Selon François Rihouet, secrétaire général de la FDSEA de la Manche, cet excès d'eau ne concerne pas uniquement le secteur des marais mais tout le département. "C'est généralisé." Généralisé à tout le territoire et à une large partie des activités agricoles. "Dans les champs en labour, il faut laisser le temps à la terre de fleurir, c'est à dire de s'assécher un petit peu", rappelle le syndicaliste agricole. "On n'a pas les conditions idéales pour implanter les cultures. Sans compter des températures un peu fraîches pour la saison. Ça ne permet pas de faire pousser correctement les plantes. On a même d'autres choses qui viennent avec comme, par exemple, d'avantage de champignons sur les légumes ou sur les céréales. On constate enfin la présence plus importante de limaces à cause du temps."

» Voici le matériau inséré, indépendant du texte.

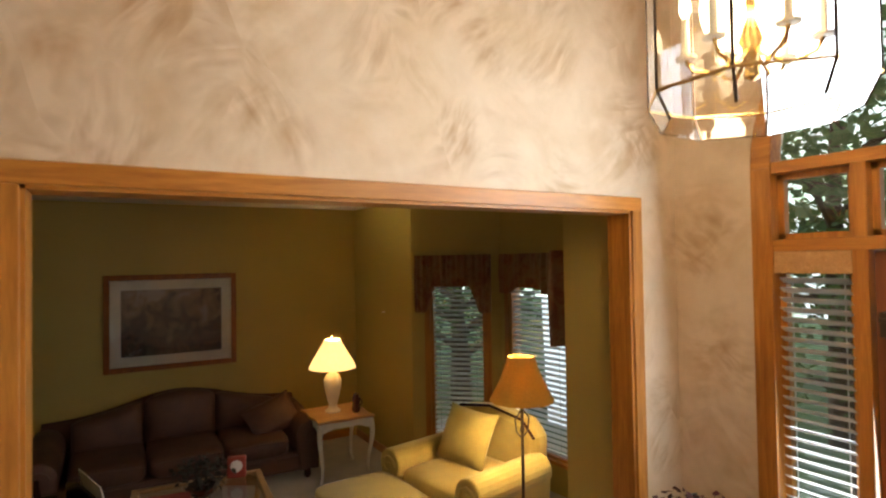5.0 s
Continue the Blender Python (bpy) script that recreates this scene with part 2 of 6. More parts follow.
M_CREAM = plain("cream_enamel", (0.76, 0.70, 0.58), 0.4, var=0.08, scale=8.0, bump_s=0.05)
M_APPL = plain("white_appliance", (0.78, 0.75, 0.70), 0.3, var=0.03, scale=2.0, coat=0.3)
M_BLACK = plain("black_glass", (0.012, 0.012, 0.013), 0.12, var=0.1, coat=0.5)
M_BLACKM = plain("matt_black", (0.02, 0.02, 0.022), 0.6, var=0.2)
M_BRASS = plain("polished_brass", (0.80, 0.56, 0.22), 0.25, 1.0, var=0.1)
M_NICKEL = plain("dark_pull", (0.10, 0.07, 0.05), 0.4, 0.8, var=0.1)
M_CHROME = plain("chrome", (0.75, 0.75, 0.74), 0.15, 1.0, var=0.05)
M_GRANITE = stone("brown_granite", [(0.13, 0.075, 0.045), (0.33, 0.22, 0.14), (0.46, 0.34, 0.24)], 34)
M_SPLASH = stone("beige_tile", [(0.40, 0.34, 0.27), (0.50, 0.44, 0.36)], 8, 0.4, 0.2)
M_SLATE = stone("grey_slate_tile", [(0.10, 0.10, 0.11), (0.20, 0.20, 0.22), (0.30, 0.30, 0.32)], 6, 0.4, 0.1)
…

"On ne sème pas dans la boue"

Dans le hangar de l'exploitation de Gilbert Michel, des piles de sacs dorment sous des baches en plastique. De quoi semer du maïs sur 79 hectares. "C'est une alimentation incontournable pour les vaches laitières. L'herbe est certes un bon aliment mais le maïs permet d'équilibrer la ration. Sans maïs, c'est compliqué", indique l'éleveur. Le tracteur et la charrue sont eux aussi à l'abri, attendant des jours plus cléments. "Quelles que soient les graines, on ne sème pas dans de la boue. Ça ne peut pas pousser. Elles devraient être en terre, ça devrait même être levé. Aujourd'hui, on devrait être au stade de trois-quatre feuilles." Trois semaines de retard sur le planning prévu, Gilbert Michel s'impatiente. "Le rendement peut être moindre et puis ça retarde d'autant la récolte." Mais l'agriculteur en convient, "on n'est pas dans une situation dramatique, on n'est pas fin juin."

Pour l'instant, pas question de semer le maïs. • © France 3 Normandie Caen

À la FDSEA, on tente aussi de dédramatiser. "Pour l'instant, le timing est encore correct", juge François Rihouet. "On a beau avoir du matériel performant, Dame nature fait qu'il faut aller au bon moment dans les champs. Ça plus d'autres incertitudes qui existent dans notre métier, au quotidien ça peut un peu tendre les esprits, c'est clair." Des esprits qu'il faut pourtant préparer aux semaines à venir. "Ça fait partie des conditions de base de notre métier de s'adapter aux conditions climatiques. Mais c'est vrai que le cumul de choses fait que ça devient de plus en plus compliqué. Et puis là, tout le monde va se trouver prêt en même temps, ça va être des casses-têtes. Toutes les personnes qui travaillent avec nous, les entreprises de travaux agricoles, les cuma (coopératives d'utilisation de matériel agricole), les salariés, il va falloir travailler quand il fait beau, c'est à dire weekends ou jours fériés. Va falloir y aller et être compréhensif."